__Data extract__:
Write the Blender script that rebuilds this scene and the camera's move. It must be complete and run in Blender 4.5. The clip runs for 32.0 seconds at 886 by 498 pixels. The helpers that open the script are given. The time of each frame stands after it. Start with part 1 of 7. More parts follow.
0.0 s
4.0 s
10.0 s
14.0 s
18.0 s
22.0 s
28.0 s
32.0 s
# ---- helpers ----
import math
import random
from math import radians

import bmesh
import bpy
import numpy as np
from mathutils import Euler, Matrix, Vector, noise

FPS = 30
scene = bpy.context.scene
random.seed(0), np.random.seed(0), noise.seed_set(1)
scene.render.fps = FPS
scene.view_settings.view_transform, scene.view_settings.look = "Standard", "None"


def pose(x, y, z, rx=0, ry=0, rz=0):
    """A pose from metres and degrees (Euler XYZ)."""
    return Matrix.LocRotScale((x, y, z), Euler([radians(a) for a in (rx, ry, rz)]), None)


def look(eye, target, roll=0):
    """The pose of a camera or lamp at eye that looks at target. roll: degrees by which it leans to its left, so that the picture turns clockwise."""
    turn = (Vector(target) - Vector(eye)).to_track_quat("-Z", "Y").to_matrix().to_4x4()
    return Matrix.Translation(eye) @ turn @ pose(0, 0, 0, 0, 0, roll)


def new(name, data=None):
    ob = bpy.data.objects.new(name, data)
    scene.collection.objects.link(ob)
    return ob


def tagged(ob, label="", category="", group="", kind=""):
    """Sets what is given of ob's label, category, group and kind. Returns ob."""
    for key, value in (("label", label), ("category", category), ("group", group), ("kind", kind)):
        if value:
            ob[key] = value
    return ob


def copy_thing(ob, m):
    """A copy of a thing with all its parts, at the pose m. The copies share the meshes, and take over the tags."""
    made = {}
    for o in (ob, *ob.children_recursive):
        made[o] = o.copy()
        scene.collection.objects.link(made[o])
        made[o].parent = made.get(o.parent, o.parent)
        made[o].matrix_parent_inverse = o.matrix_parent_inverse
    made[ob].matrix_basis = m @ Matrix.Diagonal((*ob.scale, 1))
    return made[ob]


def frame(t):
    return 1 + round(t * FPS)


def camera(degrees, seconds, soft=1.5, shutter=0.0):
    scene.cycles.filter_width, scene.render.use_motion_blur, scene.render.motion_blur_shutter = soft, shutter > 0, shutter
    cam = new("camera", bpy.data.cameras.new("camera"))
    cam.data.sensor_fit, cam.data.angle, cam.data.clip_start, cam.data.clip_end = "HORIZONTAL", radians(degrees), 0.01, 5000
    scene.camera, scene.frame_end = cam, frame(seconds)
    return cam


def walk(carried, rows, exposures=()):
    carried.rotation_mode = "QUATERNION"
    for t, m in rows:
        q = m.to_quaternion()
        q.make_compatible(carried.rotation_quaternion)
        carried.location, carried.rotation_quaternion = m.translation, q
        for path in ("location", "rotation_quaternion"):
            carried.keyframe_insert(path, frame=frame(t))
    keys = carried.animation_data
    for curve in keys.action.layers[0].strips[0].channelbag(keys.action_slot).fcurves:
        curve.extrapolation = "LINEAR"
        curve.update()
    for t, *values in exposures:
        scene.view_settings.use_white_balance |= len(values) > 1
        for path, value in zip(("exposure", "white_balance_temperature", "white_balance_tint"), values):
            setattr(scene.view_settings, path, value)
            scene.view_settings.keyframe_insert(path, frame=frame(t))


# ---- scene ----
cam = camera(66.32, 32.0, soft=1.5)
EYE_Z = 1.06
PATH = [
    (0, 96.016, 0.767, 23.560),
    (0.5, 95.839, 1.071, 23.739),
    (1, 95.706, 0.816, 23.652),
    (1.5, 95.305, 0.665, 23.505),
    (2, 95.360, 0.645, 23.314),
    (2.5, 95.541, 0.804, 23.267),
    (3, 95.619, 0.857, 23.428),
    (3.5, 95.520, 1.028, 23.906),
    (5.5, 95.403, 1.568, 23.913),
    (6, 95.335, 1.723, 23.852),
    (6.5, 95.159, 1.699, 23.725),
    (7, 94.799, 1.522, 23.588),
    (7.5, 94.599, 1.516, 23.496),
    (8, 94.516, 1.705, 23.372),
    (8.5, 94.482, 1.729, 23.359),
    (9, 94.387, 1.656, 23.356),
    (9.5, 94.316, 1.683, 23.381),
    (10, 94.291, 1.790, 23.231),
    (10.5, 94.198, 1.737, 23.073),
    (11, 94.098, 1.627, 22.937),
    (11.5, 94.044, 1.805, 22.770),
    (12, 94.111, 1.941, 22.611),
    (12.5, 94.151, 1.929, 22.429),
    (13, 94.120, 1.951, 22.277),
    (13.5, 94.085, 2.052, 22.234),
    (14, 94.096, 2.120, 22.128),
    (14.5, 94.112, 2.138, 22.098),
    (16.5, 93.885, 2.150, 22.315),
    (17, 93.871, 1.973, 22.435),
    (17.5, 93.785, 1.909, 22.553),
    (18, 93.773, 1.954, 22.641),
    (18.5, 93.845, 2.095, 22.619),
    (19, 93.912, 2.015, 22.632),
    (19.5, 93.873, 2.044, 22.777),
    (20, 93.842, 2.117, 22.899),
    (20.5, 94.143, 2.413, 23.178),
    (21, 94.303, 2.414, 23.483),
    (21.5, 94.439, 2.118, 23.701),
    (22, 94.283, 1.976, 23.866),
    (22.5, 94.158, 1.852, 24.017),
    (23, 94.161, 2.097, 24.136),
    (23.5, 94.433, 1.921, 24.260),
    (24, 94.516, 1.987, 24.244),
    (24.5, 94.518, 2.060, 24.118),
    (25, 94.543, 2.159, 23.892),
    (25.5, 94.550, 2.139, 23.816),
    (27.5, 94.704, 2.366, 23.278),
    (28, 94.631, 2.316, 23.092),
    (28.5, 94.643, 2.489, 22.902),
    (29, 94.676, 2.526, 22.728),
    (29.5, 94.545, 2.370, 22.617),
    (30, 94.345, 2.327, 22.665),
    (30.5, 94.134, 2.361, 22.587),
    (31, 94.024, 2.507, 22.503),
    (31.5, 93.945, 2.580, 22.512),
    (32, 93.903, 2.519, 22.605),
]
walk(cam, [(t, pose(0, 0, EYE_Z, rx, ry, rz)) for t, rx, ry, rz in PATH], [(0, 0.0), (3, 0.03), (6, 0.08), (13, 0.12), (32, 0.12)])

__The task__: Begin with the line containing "keys = carried.animation_data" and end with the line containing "scene.view_settings.use_white_balance |= len(values)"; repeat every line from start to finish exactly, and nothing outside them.

__Response for this exercise__:
    keys = carried.animation_data
    for curve in keys.action.layers[0].strips[0].channelbag(keys.action_slot).fcurves:
        curve.extrapolation = "LINEAR"
        curve.update()
    for t, *values in exposures:
        scene.view_settings.use_white_balance |= len(values) > 1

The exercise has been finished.